Even after the Super Bowl domestic violence hoax of the 1990s. (And apparently there’s such a thing as the Super Bowl Prostitution hoax, which is news to me.)

As the Super Bowl has become to many less about football and more about the spectacle, the commercials, risqué halftime shows and patriotic F-14 flyovers, it pulls in far more viewers than football diehards like myself.

Including mainstream women. Nearly half of all Super Bowl viewers are women, and as Kristi Dosh writes on espnW, recent polling and census data reveals that a similar percentage of women call themselves regular football fans.

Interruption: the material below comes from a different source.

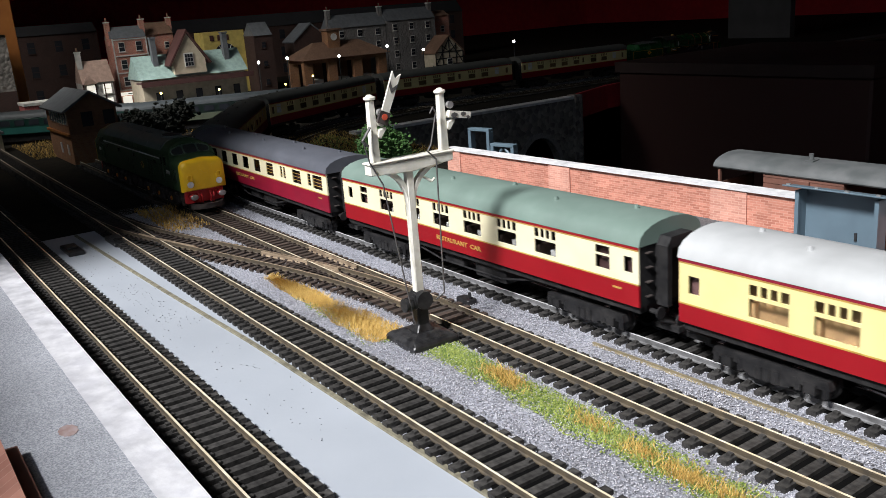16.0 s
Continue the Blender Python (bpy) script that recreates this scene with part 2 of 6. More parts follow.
# Slate taken near black: shade on the back terraces' roofs is in the colour.
M["shaded_slate"] = mat("shaded_slate_roof", (0.022, 0.022, 0.025), 0.8, scale=150, bump=0.3, blotch=0.2)
# Paler than the roof grey, for its seams, fan rim and vents.
M["seam_grey"] = mat("pale_grey_seam", (0.20, 0.225, 0.22), 0.45, color2=(0.12, 0.14, 0.14), scale=200)
M["brown_sleeper"] = mat("rusty_brown_sleeper", (0.060, 0.040, 0.030), 0.75, color2=(0.034, 0.026, 0.022), scale=400, bump=0.3, obj_random=0.25)
M["point_rail"] = mat("rusty_point_rail", (0.42, 0.33, 0.23), 0.42, 0.25, color2=(0.22, 0.16, 0.11), scale=150, bump=0.05)
M["tyre"] = mat("dull_steel_tyre", (0.19, 0.18, 0.165), 0.38, 0.4, scale=200)
M["steel_web"] = mat("grey_rail_side", (0.20, 0.20, 0.205), 0.5, 0.2, color2=(0.11, 0.11, 0.11), scale=200, bump=0.1)
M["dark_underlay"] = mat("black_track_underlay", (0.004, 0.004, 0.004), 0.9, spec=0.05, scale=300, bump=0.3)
M["pale_brick"] = brick_mat("pale_red_brick_paper", (0.56, 0.28, 0.21), (0.42, 0.19, 0.14), (0.56, 0.34, 0.27), 0.0046, 0.0014, 0.25)
# Body green lightened: highlights on the rounded window frames are in this colour.
M["cab_frame"] = mat("highlit_green_surround", (0.085, 0.125, 0.095), 0.35, color2=(0.06, 0.10, 0.07), scale=300)
M["cabinet_brown"] = mat("dark_brown_cabinet", (0.040, 0.022, 0.018), 0.6, color2=(0.030, 0.016, 0.013), scale=40, blotch=0.2, blotch_scale=8)


# ---- mesh helpers ----
def box(bm, x0, x1, y0, y1, z0, z1, bottom=True):
    v = [bm.verts.new(c) for c in ((x0, y0, z0), (x1, y0, z0), (x1, y1, z0), (x0, y1, z0), (x0, y0, z1), (x1, y0, z1), (x1, y1, z1), (x0, y1, z1))]
    faces = [(4, 5, 6, 7), (0, 1, 5, 4), (1, 2, 6, 5), (2, 3, 7, 6), (3, 0, 4, 7)] + ([(3, 2, 1, 0)] if bottom else [])
    return [bm.faces.new([v[i] for i in f]) for f in faces]


def prism(bm, outline, axis, a, b):
    """An outline of (u, v) pushed out along axis from a to b. For x the outline is (y, z), for y (x, z), for z (x, y)."""
    def at(u, v, w):
        return {"x": (w, u, v), "y": (u, w, v), "z": (u, v, w)}[axis]
    lo, hi = [bm.verts.new(at(u, v, a)) for u, v in outline], [bm.verts.new(at(u, v, b)) for u, v in outline]
    n = len(outline)
    bm.faces.new(lo[::-1])
    bm.faces.new(hi)
    for i in range(n):
        j = (i + 1) % n
        bm.faces.new((lo[i], lo[j], hi[j], hi[i]))


def tube(bm, p, q, r, n=8, r2=None, caps=True):
    p, q = Vector(p), Vector(q)
    d = (q - p).normalized()
    u = d.orthogonal().normalized()
    w = d.cross(u)
    r2 = r if r2 is None else r2
    lo = [bm.verts.new(p + (u * math.cos(k * math.tau / n) + w * math.sin(k * math.tau / n)) * r) for k in range(n)]
    hi = [bm.verts.new(q + (u * math.cos(k * math.tau / n) + w * math.sin(k * math.tau / n)) * r2) for k in range(n)]
    for k in range(n):
        bm.faces.new((lo[k], lo[(k + 1) % n], hi[(k + 1) % n], hi[k]))
    if caps:
        bm.faces.new(lo[::-1])
        bm.faces.new(hi)


def wires(bm, points, r, n=6):
    for a, b in zip(points, points[1:]):
        tube(bm, a, b, r, n)


def loft(bm, rings, close=True, caps=True):
    vs = [[bm.verts.new(c) for c in ring] for ring in rings]
    n = len(vs[0])
    for a, b in zip(vs, vs[1:]):
        for i in range(n if close else n - 1):
            j = (i + 1) % n
            bm.faces.new((a[i], a[j], b[j], b[i]))
    if caps:
        bm.faces.new(vs[0][::-1])
        bm.faces.new(vs[-1])
    return vs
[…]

With a history of brilliant branding, marketing and advertising behind it, the NFL is catering to these women, and especially their sense of fashion.

Present-day feminism remains on the warpath with an organization calling itself “Miss Representation,” vowing to root out portrayals of women in Super Bowl commercials that are “demeaningly sexualized or entirely absent from the screen.”

Well, at least they’re not denouncing football altogether. As another earnest eradicator commented on an AAUW blog:

“This Sunday, I will be parked in front of the television to watch the game. And while the players on the field are fighting for a touchdown, I’ll be working toward the goal of telling advertisers and businesses that sexism won’t sell.”

You go girl.

Now do you see why said goodbye to all this?

I don’t care much for sexist advertising, but I don’t think it’s the hindrance to women’s advancement in society that The Sisterhood wants us to believe it is.

Besides, there’s the matter of my traditional Super Bowl chili feed. I used to make something called Male Chauvinist Chili in my slow cooker, to fully exorcise the demon of that missed Super Bowl more than 25 years ago. But heavy doses of ground beef, bacon and sausage at the same time aren’t exactly what I need to eat these days.

I’ve toned down the recipe to favor lean ground beef, while kicking it up a few notches in Tex-Mex fashion, to enjoy our spicy pagan holiday without pulverizing my heart.

And hope that Madonna doesn’t have a wardrobe malfunction at halftime.